Batjargalyn Odkhüü

Personal information
- Full name: Batjargalyn Odkhüü
- Nationality: Mongolia
- Born: 11 March 1977 (age 49) Bayankhutag, Khentii, Mongolia
- Height: 1.95 m (6 ft 5 in)
- Weight: 90 kg (198 lb)

Sport
- Sport: Judo
- Event: 100 kg

Medal record
Men's judo
Representing Mongolia
Asian Championships
| Bronze medal – third place | 2003 Jeju City | 100 kg |

= Batjargalyn Odkhüü =

Mongolian judoka (born 1977)

Batjargalyn Odkhüü (Батжаргалын Одхүү; born March 11, 1977, in Bayankhutag, Khentii) is a Mongolian judoka, who competed in the men's half-heavyweight category. He won a bronze medal in the 100-kg division at the 2003 Asian Judo Championships in Jeju City, South Korea, and represented his nation Mongolia in two editions of the Olympic Games (2000 and 2004).

Batjargal made his official debut at the 2000 Summer Olympics in Sydney, where he competed in the men's middleweight class (90 kg).

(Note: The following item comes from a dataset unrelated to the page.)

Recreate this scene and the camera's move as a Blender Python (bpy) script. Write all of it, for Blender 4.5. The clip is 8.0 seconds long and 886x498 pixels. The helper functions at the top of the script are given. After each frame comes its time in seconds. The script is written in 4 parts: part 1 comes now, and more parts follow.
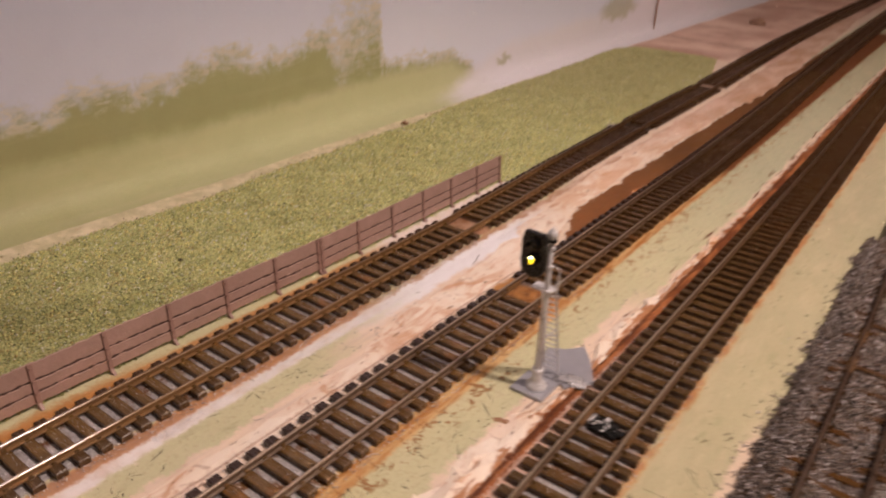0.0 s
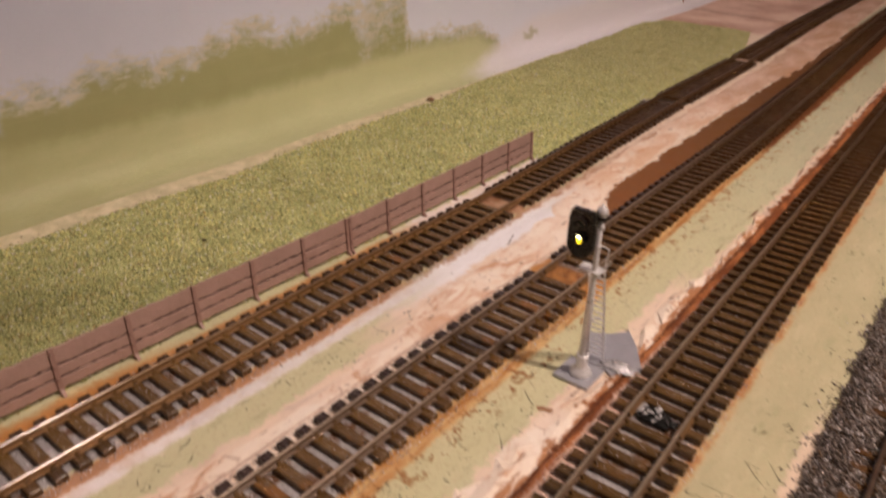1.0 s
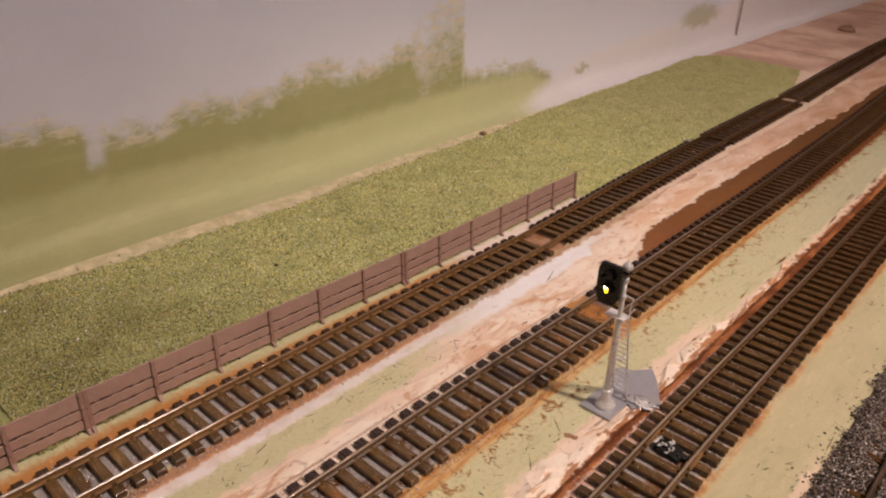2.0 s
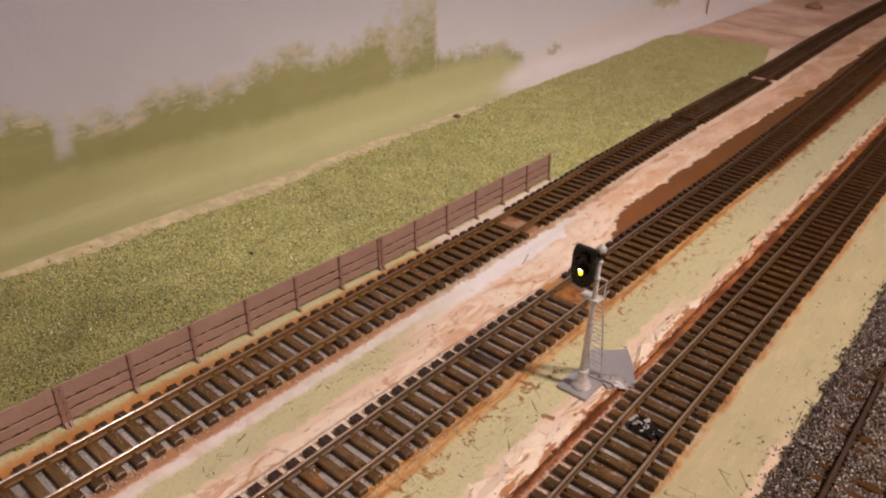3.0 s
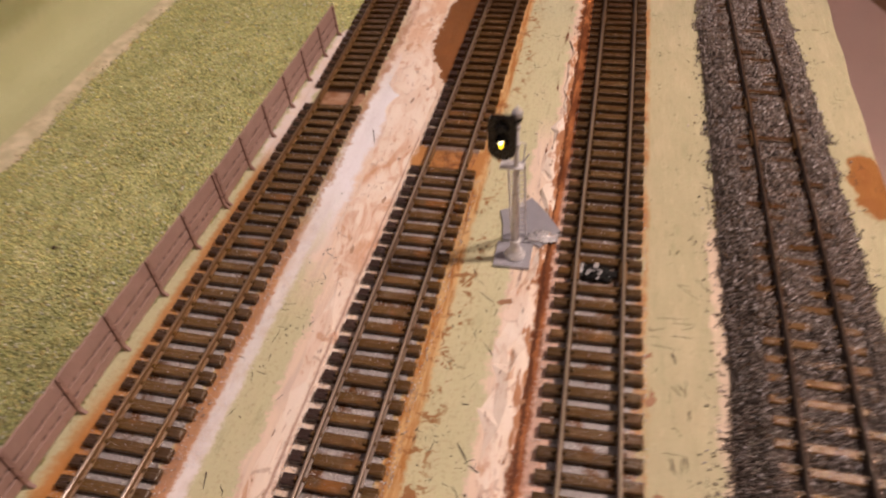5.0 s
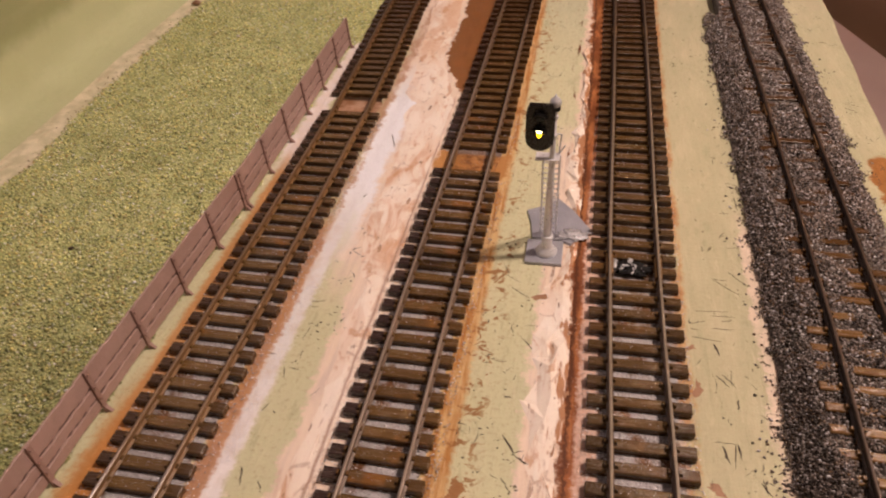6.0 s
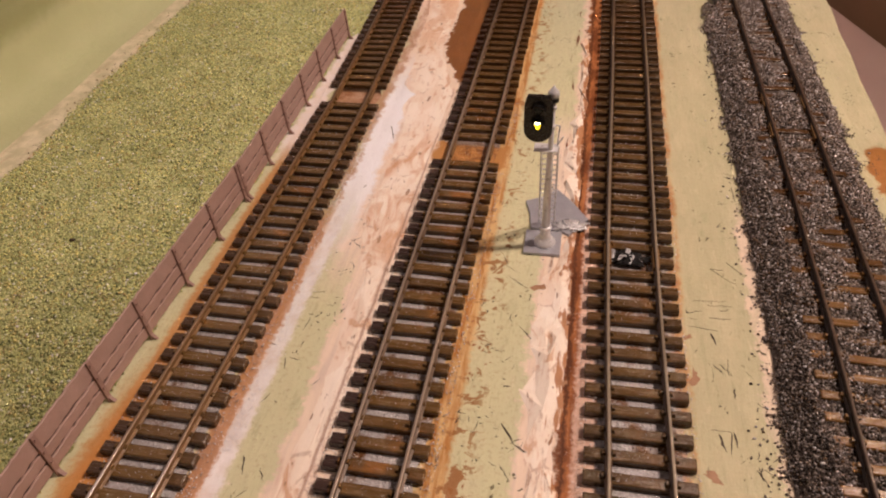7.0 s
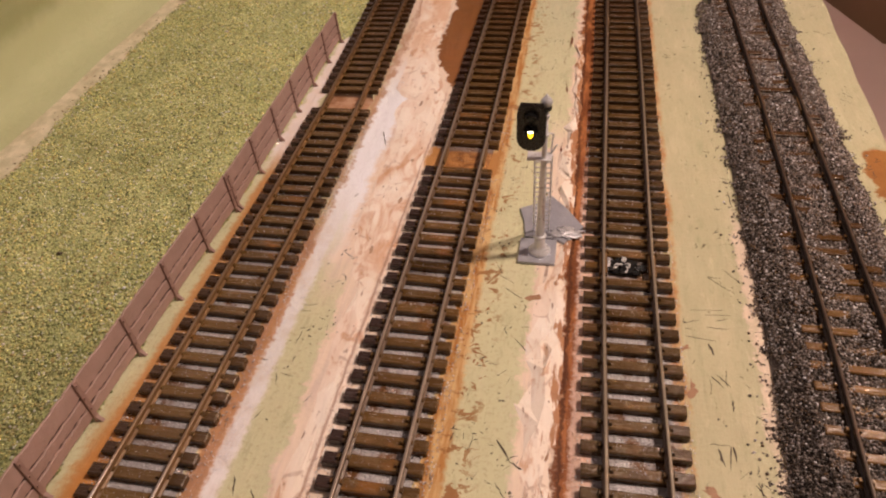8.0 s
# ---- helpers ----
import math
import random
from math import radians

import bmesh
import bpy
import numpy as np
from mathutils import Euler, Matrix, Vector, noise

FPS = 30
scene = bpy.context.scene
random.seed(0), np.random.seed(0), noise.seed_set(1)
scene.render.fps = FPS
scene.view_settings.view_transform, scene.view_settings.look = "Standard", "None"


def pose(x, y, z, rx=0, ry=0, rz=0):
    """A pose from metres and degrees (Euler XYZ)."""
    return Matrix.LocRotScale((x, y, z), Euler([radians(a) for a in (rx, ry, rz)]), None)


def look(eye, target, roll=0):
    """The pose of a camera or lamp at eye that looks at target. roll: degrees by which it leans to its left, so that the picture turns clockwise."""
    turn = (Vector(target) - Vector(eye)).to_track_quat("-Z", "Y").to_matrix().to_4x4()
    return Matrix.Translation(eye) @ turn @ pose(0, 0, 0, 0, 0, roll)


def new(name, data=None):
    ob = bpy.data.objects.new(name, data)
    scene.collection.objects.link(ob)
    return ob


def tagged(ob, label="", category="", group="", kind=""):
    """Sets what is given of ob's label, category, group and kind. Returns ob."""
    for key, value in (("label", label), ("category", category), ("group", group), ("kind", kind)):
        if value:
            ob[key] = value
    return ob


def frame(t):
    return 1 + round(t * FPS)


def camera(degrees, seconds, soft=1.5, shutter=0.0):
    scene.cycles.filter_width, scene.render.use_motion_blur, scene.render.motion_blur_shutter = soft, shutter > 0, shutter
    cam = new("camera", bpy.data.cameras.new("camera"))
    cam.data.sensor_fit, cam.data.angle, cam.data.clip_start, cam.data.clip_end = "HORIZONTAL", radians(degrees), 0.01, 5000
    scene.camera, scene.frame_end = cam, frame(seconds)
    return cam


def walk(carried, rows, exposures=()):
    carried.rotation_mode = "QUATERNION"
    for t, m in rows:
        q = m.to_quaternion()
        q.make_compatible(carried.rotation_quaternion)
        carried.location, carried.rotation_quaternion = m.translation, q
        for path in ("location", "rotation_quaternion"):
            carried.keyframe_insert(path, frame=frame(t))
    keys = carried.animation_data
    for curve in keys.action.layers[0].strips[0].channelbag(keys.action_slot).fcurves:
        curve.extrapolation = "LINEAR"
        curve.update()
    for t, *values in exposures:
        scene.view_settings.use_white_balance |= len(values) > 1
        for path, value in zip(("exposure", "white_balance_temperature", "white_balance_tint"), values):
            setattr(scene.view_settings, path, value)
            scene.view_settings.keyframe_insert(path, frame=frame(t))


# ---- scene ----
# All plan numbers below are in units of 12 mm, which make the rails 16.5 mm apart.
UNIT = 0.012

# ---- camera ----
cam = camera(62.83, 8.0, soft=2.0, shutter=0.8)
# seconds, eye x y z, yaw to the left, pitch up, roll (degrees)
ROWS = [
    (0.0, 8.496, -17.088, 14.180, 35.827, -26.398, 2.222),
    (0.2, 7.477, -16.772, 14.007, 36.043, -27.300, 1.743),
    (0.5, 6.785, -16.899, 14.291, 37.435, -26.788, 1.381),
    (0.7, 6.571, -17.058, 13.924, 36.894, -26.676, 1.958),
    (1.0, 7.310, -16.571, 13.523, 37.260, -27.924, 1.516),
    (1.2, 7.851, -17.463, 14.041, 37.847, -28.990, 2.038),
    (1.5, 8.441, -18.016, 15.047, 40.765, -28.376, 1.686),
    (1.7, 8.578, -18.297, 15.470, 41.706, -27.368, 2.050),
    (2.8, 8.880, -18.370, 16.408, 39.784, -28.044, 1.863),
    (3.0, 8.728, -18.339, 16.090, 39.366, -28.773, 1.878),
    (3.5, 8.290, -18.363, 16.092, 38.336, -29.439, 2.313),
    (4.0, 7.794, -18.637, 16.007, 36.264, -30.605, 2.767),
    (4.1, 7.694, -18.914, 16.113, 35.934, -30.736, 1.326),
    (4.2, 7.280, -18.400, 16.601, 32.630, -32.556, -0.277),
    (4.3, 6.730, -18.014, 16.774, 27.376, -35.463, -1.021),
    (4.4, 5.975, -18.159, 17.843, 22.122, -39.982, -3.290),
    (4.5, 5.891, -17.412, 18.189, 19.896, -42.478, -5.549),
    (4.7, 4.357, -17.283, 18.625, 17.891, -43.815, -5.877),
    (4.8, 3.552, -17.216, 17.684, 16.174, -43.371, -4.405),
    (5.0, 2.153, -17.088, 16.290, 14.831, -42.612, -4.261),
    (5.2, 1.404, -17.267, 14.491, 11.050, -40.422, -1.090),
    (6.3, 0.621, -18.136, 15.260, 13.066, -39.585, -3.458),
    (6.5, 0.566, -18.177, 15.065, 12.838, -40.006, -3.255),
    (7.0, 0.715, -18.104, 15.224, 12.625, -40.398, -3.173),
    (7.5, 0.547, -17.865, 15.350, 12.268, -40.518, -3.034),
    (8.0, 0.739, -17.539, 15.329, 12.341, -40.731, -3.641),
]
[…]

He lost his opening match to neighboring China's Xu Zhiming, who successfully scored an ippon and threw him down the tatami with a seoi nage (shoulder throw) at two minutes and six seconds.

At the 2004 Summer Olympics in Athens, Batjargal qualified for his second Mongolian squad in the men's half-heavyweight class (100 kg), by coming fifth and receiving a berth from the Asian Championships in Almaty, Kazakhstan. Batjargal failed to edge past the first round after losing out in a fifty-five-second match by an ippon defeat and an inner thigh throw (uchi mata) to Georgia's Iveri Jikurauli.